22 de julho de 2011


Triste autocensura

Forçar cartões amarelos para não jogar esta ou aquela partida, acordado ou não com diretoria e técnico, é comum. Não seja ingênuo. Ocorre sempre no futebol. A comprovação do ato, essa sim, é sempre difícil. E vista com receios. Mas Thiago Neves resolviu abrir o verbo. Falou. Surpreendeu a todos. Ele e Ronaldinho combinaram entre si e, sim, forçaram os terceiros cartões amarelos que lhes permitiria a ausência da partida seguinte, contra o Ceará, e a participação contra Santos, Grêmio e Cruzeiro. Declaração louvável, recheada de sinceridade, algo raríssimo nos dias em que jogadores e cartolas, personagens bons ou ruins, são doutrinados por assessores e pela ditadura da boa imagem, do bom mocismo.

Thiago Neves, então, foi criticado. Mas não só pela atitude de forçar o cartão, que, diga-se, só interessa ao Flamengo. Mas por ter declarado a intenção. Por ter concedido uma entrevista fora dos padrões de que "o importante são os três pontos" e "vamos tentar buscar a vitória". Não é raro ouvir repórter deixar entrevista coletiva e afirmar que não aproveitará uma linha sequer. Lugar comum, a mesma linguagem boleira de sempre, sem sobressaltos ou polêmicas. Então, parte da imprensa depara-se com um Thiago Neves inspirado. E qual a atitude? Condena as declarações. Não a atitude, mas as palavras. Está errado por sincero, por suscitar polêmica. Está lá na capa de um periódico, literalmente. "Cala a boca, Thiago Neves!".

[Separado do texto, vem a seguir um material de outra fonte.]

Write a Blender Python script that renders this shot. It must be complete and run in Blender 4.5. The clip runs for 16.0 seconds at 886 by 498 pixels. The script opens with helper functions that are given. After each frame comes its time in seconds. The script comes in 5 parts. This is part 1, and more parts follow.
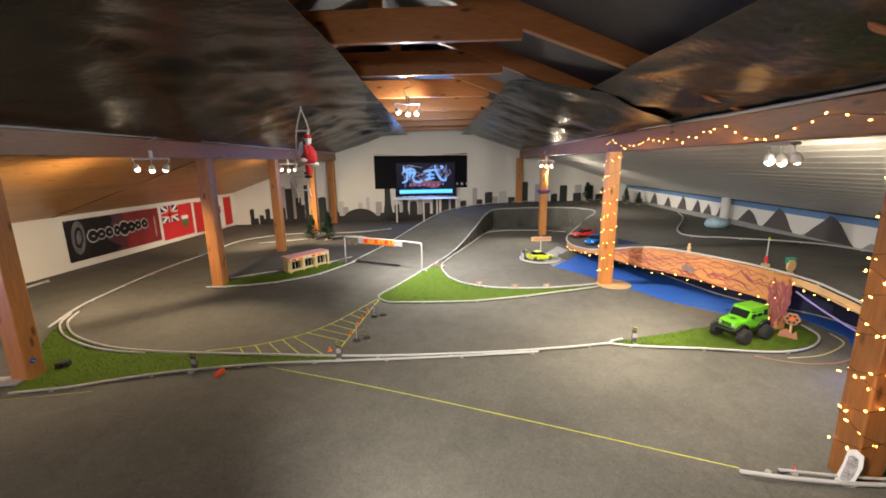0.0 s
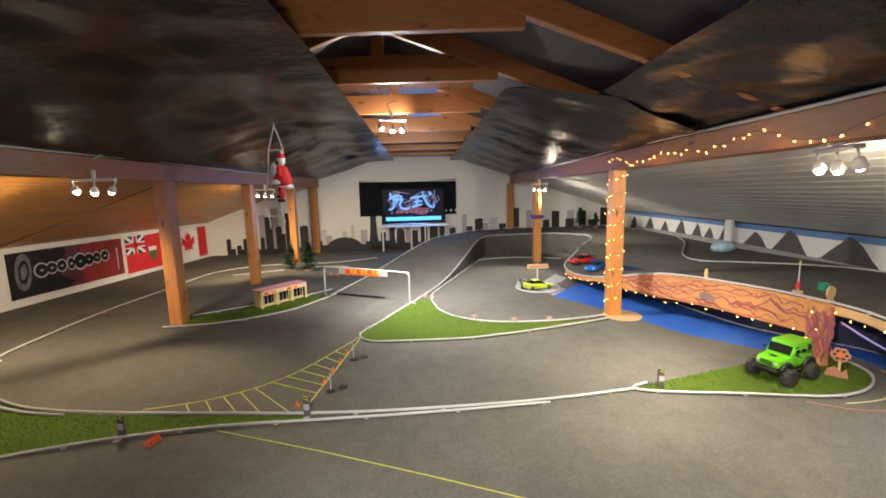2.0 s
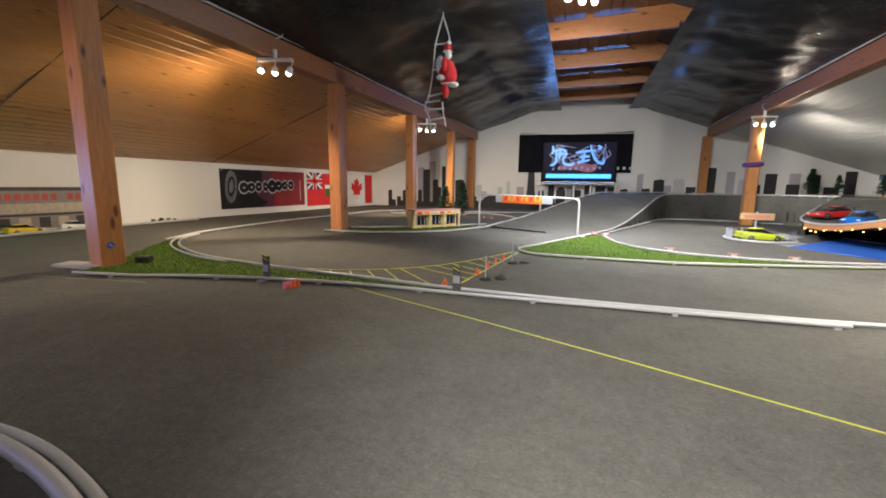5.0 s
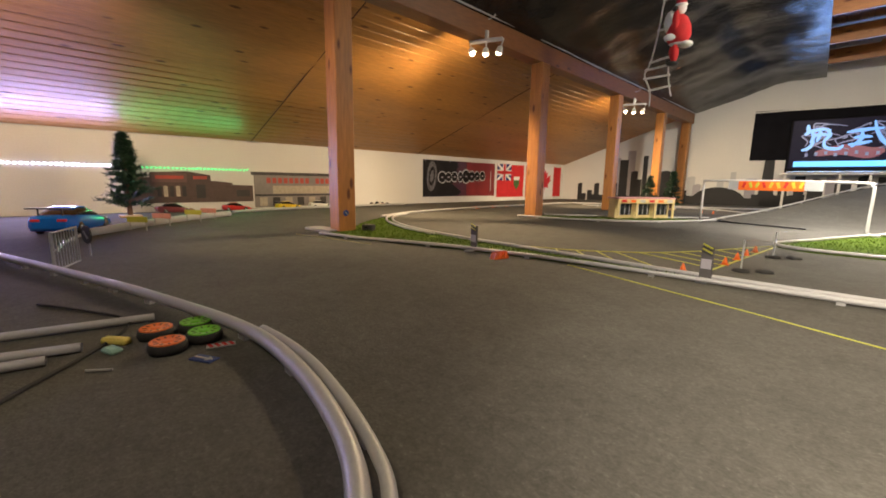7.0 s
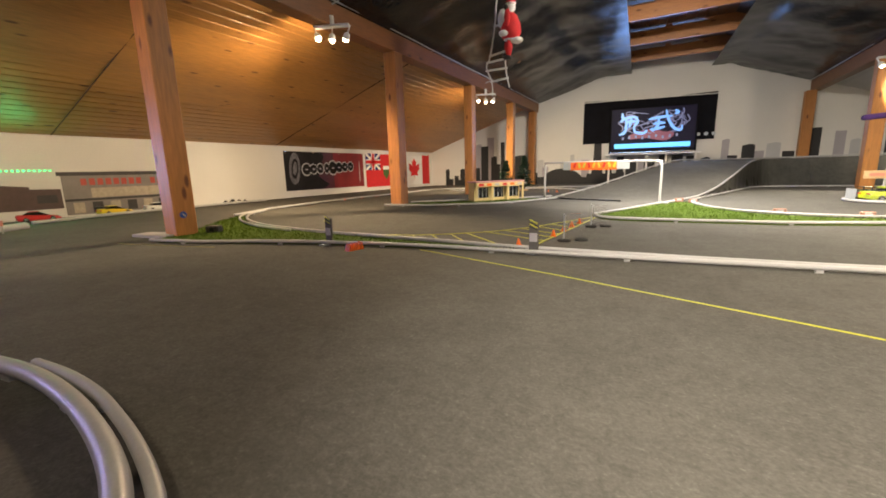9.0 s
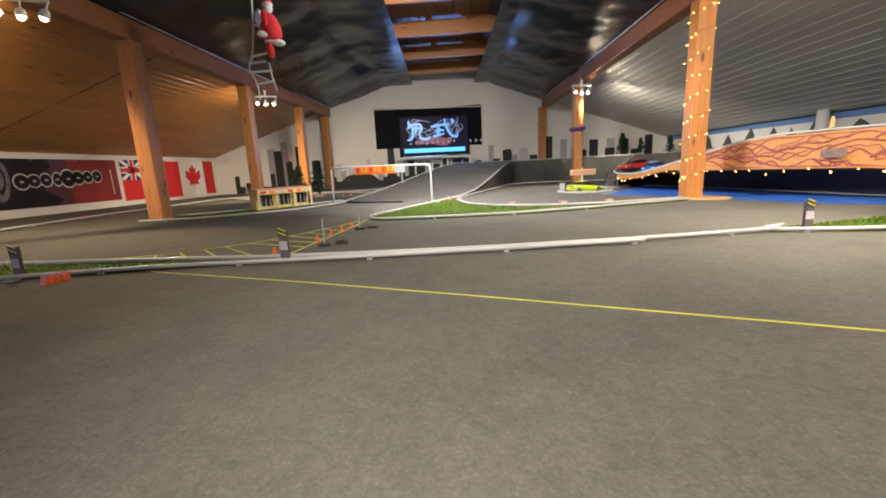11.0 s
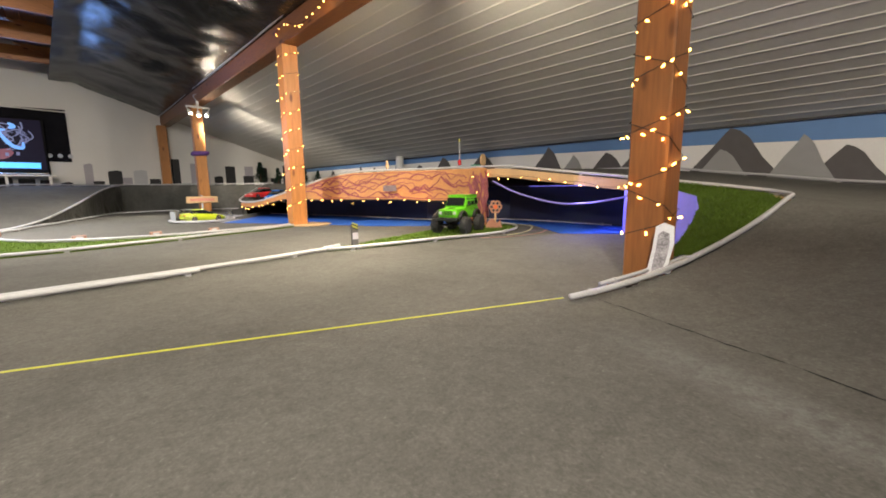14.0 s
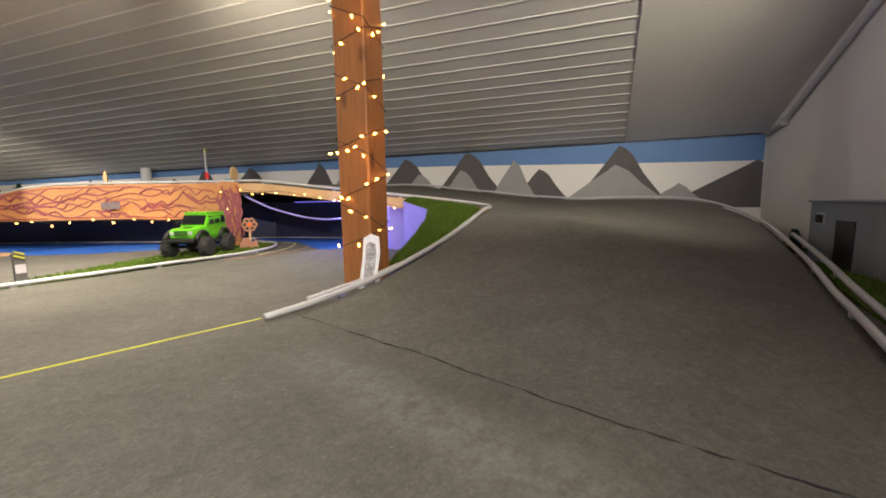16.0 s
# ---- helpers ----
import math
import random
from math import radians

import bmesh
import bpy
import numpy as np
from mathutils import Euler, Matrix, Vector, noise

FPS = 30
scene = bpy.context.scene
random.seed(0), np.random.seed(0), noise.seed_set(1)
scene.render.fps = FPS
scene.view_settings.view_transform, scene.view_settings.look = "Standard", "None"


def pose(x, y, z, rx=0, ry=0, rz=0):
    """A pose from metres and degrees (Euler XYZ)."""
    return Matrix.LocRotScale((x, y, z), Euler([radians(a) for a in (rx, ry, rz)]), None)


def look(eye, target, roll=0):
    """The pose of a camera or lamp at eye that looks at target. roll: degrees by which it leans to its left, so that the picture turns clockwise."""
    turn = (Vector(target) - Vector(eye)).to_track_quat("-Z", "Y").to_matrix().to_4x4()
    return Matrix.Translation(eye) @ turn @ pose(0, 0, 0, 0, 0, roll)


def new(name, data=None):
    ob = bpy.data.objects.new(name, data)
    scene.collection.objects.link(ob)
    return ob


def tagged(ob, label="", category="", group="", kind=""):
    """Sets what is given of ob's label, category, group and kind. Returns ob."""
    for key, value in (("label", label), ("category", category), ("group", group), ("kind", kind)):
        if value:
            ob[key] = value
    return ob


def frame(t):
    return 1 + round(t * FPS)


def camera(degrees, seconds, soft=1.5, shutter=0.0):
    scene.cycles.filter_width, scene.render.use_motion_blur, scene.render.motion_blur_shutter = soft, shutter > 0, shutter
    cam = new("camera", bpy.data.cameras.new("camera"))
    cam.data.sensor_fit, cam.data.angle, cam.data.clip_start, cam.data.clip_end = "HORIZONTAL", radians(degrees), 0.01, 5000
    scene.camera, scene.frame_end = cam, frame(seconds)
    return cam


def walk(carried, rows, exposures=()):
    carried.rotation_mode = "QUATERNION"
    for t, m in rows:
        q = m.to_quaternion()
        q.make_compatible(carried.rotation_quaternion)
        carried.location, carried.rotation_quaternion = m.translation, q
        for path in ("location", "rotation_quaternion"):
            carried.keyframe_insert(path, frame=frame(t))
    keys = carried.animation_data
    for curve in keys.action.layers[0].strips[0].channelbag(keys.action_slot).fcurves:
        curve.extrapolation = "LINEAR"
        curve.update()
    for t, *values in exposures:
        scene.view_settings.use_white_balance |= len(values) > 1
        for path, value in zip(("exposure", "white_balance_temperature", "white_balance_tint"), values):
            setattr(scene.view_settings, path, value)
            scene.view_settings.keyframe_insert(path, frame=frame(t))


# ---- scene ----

O torcedor, então, deve ser privado das declarações sinceras por conta de uma autocensura da imprensa. Thiago Neves deveria dizer que não forçou cartão, foi um simples acidente. Ele e Ronaldinho sem se falaram no vestiário. Tudo por trás da cortina. Diante de reações como essa, com o camisa 7 rubro-negro, clubes sentem-se ainda mais à vontade para tolhir qualquer possibilidade de imagem negativa para o clube. Corta-se, desde a base, o direito de pensar do jogador, a possibilidade de se expressar por si só. Diga isso, garoto. Fale aquilo. Omita essa parte. Evite polêmica, pode gerar publicidade ruim. Mas, ainda que cada vez mais raros, personagens como Thiago Neves aparecem. Um caso aqui, outro ali. Craques como Ronaldinho são raros. Jogadores de expressões comedidas, como o próprio R10, são mais do que comuns. Thiago Neves confrontou o óbvio e se expôs, com naturalidade. E foi repreendido até pela imprensa. Levou bordoada para, digamos, mais de metro. Triste autocensura.